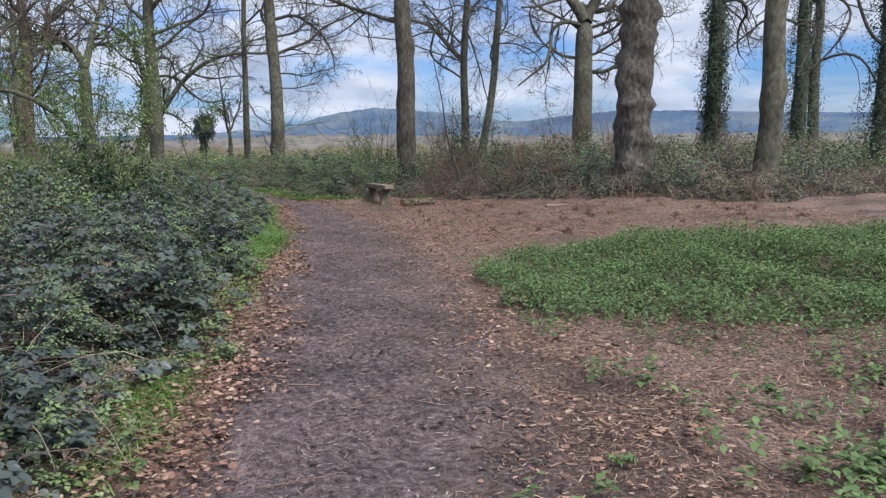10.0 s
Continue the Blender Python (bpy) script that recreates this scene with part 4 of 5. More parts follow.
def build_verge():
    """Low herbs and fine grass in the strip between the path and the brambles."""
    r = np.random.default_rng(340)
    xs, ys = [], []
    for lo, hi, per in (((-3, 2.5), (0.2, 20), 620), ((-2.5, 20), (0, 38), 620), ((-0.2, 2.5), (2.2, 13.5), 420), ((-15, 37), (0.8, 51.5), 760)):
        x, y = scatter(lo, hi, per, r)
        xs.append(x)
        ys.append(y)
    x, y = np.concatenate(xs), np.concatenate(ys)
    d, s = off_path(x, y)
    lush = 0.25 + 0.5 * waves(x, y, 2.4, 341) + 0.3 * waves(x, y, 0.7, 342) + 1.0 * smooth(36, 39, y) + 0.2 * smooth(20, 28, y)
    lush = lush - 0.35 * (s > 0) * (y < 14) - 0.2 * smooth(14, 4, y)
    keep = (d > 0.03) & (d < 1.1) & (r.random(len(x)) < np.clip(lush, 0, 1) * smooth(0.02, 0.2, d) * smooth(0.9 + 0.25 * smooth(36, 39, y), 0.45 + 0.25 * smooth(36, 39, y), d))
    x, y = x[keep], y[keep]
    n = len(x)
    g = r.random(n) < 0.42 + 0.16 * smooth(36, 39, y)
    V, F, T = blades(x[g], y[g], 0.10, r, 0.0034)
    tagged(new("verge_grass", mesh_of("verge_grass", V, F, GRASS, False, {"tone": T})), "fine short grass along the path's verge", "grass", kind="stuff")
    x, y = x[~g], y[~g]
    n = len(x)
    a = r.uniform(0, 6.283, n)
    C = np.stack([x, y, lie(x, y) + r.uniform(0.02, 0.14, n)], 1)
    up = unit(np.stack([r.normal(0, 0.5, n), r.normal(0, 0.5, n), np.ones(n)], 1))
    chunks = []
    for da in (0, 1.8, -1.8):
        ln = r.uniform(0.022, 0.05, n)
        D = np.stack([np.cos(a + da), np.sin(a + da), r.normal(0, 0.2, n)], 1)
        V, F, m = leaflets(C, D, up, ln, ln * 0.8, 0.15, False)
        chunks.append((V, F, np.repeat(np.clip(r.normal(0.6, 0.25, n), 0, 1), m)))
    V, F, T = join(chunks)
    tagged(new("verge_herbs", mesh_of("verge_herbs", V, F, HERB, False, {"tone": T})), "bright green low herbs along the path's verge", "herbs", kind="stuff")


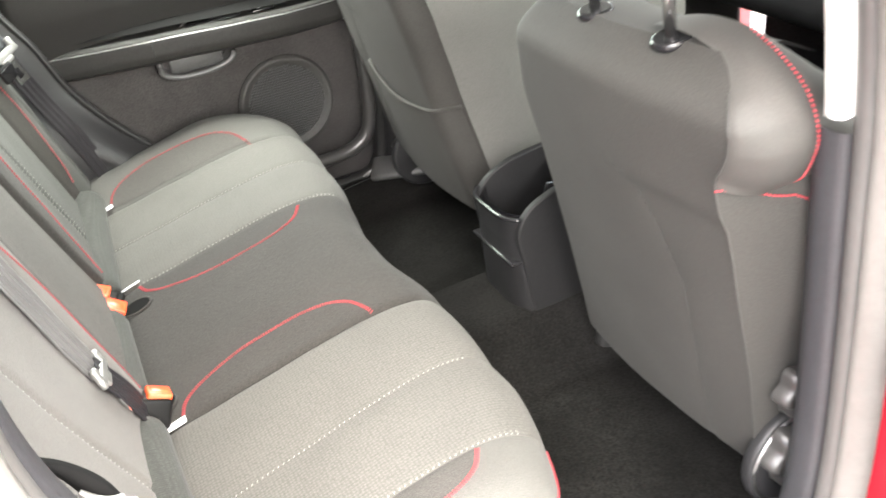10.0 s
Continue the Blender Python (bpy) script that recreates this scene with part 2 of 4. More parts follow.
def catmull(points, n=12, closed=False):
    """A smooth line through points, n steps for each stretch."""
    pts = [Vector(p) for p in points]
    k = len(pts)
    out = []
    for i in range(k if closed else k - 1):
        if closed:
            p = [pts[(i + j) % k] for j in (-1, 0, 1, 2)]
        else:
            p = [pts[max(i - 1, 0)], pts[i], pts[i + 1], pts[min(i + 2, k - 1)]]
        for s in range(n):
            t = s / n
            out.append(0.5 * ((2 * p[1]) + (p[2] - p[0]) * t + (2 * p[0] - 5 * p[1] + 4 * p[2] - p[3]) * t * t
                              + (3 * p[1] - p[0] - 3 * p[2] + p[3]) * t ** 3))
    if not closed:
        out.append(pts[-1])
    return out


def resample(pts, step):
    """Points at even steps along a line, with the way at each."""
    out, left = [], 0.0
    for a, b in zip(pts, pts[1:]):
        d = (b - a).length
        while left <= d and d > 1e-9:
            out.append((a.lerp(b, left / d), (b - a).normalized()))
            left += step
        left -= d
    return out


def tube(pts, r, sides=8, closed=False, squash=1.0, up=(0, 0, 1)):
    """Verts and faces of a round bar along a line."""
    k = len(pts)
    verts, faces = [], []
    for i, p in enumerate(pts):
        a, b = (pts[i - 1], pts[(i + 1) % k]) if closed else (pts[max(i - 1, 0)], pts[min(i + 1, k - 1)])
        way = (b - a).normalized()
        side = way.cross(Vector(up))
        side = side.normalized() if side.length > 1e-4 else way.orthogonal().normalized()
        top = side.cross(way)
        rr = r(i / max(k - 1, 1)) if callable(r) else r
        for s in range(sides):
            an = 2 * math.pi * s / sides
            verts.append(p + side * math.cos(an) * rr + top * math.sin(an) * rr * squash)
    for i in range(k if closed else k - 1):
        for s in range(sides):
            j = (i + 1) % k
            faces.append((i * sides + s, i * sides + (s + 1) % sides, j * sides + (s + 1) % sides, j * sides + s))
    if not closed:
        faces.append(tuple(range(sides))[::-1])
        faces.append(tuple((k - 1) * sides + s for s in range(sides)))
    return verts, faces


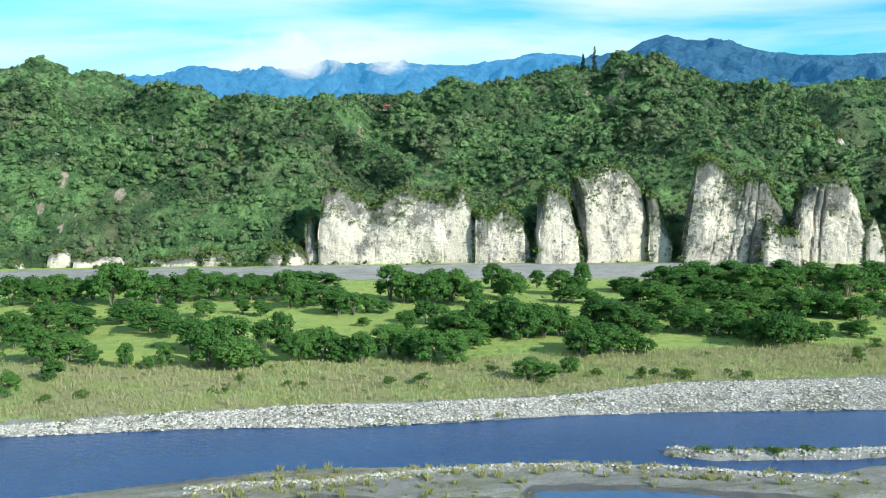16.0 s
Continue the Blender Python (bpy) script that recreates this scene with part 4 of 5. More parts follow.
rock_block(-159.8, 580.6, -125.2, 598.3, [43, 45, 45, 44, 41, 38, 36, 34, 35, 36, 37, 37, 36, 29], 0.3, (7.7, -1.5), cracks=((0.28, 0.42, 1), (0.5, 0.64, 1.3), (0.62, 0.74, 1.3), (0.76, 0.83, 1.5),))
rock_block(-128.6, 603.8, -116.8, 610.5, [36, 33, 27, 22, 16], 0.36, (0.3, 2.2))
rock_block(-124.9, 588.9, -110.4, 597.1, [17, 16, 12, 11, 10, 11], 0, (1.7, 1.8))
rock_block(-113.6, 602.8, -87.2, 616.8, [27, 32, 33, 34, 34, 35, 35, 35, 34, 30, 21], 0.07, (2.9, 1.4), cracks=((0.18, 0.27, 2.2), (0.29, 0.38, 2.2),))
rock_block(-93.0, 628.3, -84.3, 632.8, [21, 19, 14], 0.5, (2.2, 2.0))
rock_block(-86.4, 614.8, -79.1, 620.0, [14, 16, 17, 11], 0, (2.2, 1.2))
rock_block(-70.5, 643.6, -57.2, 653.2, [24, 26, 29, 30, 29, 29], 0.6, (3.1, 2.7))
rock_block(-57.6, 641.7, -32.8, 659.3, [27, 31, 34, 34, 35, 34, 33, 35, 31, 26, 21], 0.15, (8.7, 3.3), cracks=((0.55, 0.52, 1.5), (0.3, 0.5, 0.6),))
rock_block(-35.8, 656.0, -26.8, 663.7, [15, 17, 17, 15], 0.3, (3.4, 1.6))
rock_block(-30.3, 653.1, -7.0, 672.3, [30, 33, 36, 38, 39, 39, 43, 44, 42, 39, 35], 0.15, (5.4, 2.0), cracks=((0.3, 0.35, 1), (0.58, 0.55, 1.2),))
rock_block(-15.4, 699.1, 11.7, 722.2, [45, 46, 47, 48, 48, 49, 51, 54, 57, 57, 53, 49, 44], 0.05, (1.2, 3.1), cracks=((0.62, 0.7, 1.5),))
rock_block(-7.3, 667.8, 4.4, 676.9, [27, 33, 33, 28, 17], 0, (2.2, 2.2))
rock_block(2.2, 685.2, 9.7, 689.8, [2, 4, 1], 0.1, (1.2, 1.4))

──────

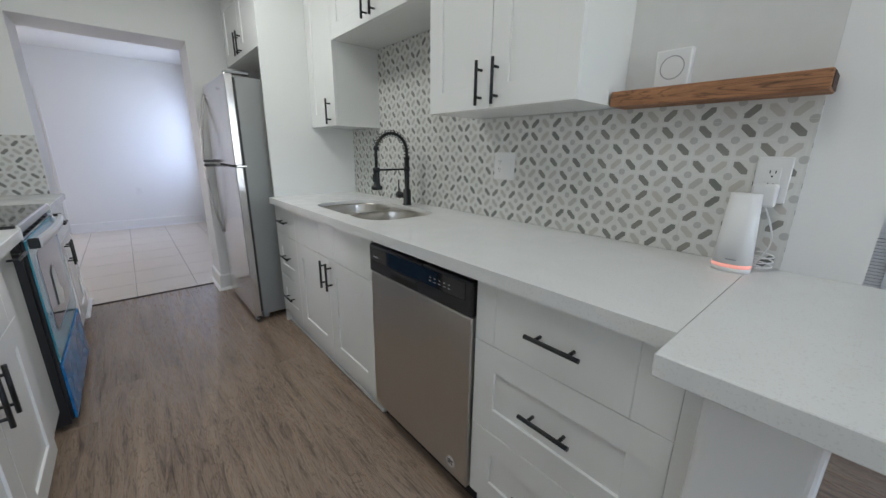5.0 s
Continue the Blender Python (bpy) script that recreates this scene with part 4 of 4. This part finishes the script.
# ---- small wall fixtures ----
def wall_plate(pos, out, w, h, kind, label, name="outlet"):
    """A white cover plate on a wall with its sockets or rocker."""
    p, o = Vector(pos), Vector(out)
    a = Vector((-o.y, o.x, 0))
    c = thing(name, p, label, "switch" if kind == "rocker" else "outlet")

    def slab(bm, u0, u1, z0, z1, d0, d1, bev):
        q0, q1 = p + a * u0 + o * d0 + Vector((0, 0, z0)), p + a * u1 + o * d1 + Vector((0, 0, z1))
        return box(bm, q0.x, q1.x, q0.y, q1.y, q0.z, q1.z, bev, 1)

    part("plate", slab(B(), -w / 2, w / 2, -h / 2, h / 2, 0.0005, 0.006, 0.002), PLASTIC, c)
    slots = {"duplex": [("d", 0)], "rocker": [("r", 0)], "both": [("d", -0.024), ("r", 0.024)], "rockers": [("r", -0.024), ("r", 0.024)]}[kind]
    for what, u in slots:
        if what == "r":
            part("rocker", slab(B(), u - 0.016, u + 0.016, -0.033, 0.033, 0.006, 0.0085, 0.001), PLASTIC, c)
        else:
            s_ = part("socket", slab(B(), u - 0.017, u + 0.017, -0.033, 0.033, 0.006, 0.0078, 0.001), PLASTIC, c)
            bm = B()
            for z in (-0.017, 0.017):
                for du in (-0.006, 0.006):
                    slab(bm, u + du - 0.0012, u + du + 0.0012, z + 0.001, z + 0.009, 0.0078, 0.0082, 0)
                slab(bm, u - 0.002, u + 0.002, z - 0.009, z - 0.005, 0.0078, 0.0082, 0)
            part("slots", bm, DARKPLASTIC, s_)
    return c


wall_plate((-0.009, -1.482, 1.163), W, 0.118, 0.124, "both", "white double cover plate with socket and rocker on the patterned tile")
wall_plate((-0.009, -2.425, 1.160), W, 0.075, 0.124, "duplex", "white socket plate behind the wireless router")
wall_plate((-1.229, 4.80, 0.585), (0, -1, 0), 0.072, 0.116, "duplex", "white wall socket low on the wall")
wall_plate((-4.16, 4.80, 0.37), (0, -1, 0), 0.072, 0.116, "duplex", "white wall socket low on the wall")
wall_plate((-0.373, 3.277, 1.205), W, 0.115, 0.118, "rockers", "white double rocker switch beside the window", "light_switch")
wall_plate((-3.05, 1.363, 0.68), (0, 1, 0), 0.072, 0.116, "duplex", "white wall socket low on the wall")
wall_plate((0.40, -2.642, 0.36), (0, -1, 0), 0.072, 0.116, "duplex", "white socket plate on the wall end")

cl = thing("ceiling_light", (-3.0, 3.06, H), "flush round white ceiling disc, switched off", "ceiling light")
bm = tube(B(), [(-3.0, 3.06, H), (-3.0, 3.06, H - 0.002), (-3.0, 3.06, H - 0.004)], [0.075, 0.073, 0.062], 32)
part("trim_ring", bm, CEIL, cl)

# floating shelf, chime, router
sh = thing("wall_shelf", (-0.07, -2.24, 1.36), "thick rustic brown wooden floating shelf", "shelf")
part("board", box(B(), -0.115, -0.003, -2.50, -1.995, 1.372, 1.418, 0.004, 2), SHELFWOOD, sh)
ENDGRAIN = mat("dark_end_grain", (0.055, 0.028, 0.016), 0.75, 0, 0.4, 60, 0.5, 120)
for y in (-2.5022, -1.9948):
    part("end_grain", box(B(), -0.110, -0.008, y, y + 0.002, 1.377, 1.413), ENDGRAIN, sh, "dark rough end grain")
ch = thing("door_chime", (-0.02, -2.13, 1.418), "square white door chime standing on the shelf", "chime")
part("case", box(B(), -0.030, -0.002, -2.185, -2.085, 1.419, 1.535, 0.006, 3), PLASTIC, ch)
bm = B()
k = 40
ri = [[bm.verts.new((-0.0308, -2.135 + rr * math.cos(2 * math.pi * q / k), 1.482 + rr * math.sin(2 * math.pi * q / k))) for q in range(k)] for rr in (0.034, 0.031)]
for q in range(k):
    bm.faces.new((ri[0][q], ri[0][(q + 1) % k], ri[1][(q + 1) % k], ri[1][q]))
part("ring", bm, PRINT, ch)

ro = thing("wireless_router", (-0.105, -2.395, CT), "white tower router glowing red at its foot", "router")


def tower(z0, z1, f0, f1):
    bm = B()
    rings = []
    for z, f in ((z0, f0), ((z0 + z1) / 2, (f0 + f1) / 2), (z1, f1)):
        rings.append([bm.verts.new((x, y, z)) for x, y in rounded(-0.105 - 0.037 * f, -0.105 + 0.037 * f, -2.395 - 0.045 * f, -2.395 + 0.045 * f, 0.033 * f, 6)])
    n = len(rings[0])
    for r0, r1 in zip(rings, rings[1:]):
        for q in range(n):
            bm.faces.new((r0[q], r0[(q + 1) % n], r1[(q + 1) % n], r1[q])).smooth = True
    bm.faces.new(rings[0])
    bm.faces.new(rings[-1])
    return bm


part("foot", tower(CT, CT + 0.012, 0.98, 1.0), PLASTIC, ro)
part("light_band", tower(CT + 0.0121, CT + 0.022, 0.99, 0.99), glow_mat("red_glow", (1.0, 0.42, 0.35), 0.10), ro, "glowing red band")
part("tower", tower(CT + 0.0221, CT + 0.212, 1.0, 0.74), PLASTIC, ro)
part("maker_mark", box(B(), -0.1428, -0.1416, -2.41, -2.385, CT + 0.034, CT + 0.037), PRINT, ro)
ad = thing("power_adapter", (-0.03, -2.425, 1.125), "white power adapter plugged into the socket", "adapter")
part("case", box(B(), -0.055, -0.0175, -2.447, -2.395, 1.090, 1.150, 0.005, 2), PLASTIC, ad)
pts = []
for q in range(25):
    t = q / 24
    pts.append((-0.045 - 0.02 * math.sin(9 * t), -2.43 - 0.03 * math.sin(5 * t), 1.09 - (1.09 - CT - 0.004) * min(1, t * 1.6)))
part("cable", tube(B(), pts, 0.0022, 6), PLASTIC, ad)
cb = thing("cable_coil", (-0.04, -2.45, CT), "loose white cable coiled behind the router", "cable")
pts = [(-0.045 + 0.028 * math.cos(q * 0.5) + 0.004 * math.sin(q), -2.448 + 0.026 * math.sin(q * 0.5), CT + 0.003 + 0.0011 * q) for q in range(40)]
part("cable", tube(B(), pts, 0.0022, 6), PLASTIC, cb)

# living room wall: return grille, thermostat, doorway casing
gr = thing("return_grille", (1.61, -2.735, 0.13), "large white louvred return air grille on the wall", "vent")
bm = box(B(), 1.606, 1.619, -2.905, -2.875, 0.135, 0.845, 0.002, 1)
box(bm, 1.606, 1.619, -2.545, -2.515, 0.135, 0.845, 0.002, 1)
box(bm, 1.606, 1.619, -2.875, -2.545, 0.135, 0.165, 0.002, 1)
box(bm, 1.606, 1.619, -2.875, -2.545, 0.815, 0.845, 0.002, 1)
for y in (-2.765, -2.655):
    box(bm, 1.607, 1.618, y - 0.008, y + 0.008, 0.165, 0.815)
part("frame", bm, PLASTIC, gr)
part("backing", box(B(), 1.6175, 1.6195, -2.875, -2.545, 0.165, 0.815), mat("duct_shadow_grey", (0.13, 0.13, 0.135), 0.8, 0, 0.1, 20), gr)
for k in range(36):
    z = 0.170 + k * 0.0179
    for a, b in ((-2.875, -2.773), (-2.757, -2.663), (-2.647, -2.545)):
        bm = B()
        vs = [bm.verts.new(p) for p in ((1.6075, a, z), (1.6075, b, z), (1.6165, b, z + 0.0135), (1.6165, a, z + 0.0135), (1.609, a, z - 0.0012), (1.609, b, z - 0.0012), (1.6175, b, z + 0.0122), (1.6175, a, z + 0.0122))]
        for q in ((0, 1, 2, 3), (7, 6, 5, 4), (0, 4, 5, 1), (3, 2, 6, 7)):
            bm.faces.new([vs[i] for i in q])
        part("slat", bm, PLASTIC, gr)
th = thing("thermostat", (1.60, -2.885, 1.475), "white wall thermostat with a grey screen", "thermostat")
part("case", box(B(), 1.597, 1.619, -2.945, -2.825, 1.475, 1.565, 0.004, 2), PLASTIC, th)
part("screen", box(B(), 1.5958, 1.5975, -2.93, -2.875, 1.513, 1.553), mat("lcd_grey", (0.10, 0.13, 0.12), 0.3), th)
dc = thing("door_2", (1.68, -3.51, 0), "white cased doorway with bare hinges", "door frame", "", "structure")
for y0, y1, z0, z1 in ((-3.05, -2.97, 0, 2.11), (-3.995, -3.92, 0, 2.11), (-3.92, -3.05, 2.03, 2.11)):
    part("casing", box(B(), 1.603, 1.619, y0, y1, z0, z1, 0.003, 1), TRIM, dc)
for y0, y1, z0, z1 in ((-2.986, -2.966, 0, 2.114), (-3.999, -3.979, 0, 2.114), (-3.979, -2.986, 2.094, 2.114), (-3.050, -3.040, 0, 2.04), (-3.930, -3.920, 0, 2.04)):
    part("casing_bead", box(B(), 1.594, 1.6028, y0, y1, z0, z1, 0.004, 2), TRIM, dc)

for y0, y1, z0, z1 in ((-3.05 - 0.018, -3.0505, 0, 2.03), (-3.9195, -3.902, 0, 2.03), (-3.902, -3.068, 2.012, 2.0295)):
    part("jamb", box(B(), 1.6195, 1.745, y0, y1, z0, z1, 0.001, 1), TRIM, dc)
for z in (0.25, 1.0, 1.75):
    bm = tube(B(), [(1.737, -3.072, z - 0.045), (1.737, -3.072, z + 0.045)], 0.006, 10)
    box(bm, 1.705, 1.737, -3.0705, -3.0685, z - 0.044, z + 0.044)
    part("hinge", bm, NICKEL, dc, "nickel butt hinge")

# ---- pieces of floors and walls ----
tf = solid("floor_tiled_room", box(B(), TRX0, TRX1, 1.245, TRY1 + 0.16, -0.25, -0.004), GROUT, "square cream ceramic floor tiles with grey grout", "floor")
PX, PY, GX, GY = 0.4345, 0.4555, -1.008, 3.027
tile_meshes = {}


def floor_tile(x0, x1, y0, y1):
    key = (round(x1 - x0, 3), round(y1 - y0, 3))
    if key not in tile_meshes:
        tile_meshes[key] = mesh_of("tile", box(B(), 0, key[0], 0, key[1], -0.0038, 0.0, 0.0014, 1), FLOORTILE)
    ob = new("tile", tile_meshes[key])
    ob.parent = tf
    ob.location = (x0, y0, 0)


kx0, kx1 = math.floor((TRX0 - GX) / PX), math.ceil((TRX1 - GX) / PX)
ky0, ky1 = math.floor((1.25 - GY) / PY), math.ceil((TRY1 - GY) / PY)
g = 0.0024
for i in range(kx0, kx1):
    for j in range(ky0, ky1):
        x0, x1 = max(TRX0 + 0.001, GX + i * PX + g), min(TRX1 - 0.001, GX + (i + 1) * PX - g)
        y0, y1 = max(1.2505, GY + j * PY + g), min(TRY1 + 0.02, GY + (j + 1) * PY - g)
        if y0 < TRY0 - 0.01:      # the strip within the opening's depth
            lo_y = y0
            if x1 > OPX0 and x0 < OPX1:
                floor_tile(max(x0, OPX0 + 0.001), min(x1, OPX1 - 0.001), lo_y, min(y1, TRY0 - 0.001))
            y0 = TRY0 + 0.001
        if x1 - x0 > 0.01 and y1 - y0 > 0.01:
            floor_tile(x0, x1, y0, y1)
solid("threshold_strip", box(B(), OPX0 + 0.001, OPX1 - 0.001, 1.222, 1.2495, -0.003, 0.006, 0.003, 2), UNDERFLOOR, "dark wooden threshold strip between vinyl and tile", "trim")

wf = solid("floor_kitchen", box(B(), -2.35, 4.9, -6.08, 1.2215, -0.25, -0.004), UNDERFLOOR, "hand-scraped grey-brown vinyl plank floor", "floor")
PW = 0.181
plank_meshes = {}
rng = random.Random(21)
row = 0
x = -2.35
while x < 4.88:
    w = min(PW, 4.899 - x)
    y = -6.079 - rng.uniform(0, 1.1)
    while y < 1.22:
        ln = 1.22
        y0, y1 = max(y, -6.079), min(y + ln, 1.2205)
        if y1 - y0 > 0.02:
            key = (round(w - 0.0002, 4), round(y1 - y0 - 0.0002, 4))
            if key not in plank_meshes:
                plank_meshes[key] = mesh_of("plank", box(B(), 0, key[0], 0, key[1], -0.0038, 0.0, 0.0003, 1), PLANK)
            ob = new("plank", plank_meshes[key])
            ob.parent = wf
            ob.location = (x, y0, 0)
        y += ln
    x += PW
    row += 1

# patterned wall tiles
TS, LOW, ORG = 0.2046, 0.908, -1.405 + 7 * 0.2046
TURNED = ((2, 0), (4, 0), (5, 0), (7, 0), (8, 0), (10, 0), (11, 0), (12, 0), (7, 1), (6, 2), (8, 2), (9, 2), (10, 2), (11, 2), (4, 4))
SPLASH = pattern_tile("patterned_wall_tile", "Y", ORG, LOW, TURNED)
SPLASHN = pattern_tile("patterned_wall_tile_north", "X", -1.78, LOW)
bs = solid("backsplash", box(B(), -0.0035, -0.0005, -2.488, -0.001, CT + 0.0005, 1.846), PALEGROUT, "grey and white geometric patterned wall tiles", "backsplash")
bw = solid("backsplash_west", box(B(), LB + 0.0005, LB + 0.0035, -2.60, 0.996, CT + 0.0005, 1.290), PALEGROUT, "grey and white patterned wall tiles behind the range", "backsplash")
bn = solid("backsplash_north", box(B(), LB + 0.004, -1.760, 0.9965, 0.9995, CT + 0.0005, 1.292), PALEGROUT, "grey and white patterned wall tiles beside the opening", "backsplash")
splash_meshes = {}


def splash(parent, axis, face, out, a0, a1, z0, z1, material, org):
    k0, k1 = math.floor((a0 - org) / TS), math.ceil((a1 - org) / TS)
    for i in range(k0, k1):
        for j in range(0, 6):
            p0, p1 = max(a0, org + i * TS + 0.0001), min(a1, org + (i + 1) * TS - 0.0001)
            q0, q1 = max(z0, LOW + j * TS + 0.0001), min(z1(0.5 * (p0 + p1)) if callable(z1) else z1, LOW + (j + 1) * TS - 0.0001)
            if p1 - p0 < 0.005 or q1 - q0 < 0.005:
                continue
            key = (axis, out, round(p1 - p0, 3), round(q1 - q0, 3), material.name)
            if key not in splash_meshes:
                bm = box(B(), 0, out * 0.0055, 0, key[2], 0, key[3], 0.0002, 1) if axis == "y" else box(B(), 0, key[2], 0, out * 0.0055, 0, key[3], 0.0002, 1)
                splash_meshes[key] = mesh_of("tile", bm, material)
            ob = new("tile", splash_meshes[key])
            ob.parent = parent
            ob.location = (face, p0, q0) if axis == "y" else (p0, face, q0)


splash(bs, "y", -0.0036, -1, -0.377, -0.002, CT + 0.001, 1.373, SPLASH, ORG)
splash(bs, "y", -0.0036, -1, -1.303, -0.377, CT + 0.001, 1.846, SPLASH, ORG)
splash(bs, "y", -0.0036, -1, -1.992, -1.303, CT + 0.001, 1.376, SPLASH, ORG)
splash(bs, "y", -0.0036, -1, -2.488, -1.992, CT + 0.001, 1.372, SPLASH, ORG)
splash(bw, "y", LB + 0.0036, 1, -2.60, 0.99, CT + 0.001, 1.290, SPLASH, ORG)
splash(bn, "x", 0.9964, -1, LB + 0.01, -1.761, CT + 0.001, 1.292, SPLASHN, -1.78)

──────

* EXERCISE DETAILS *
What is the number of lines in the listing above that contain the string "scene"? Give only the number.

* WRITTEN ANSWER *
4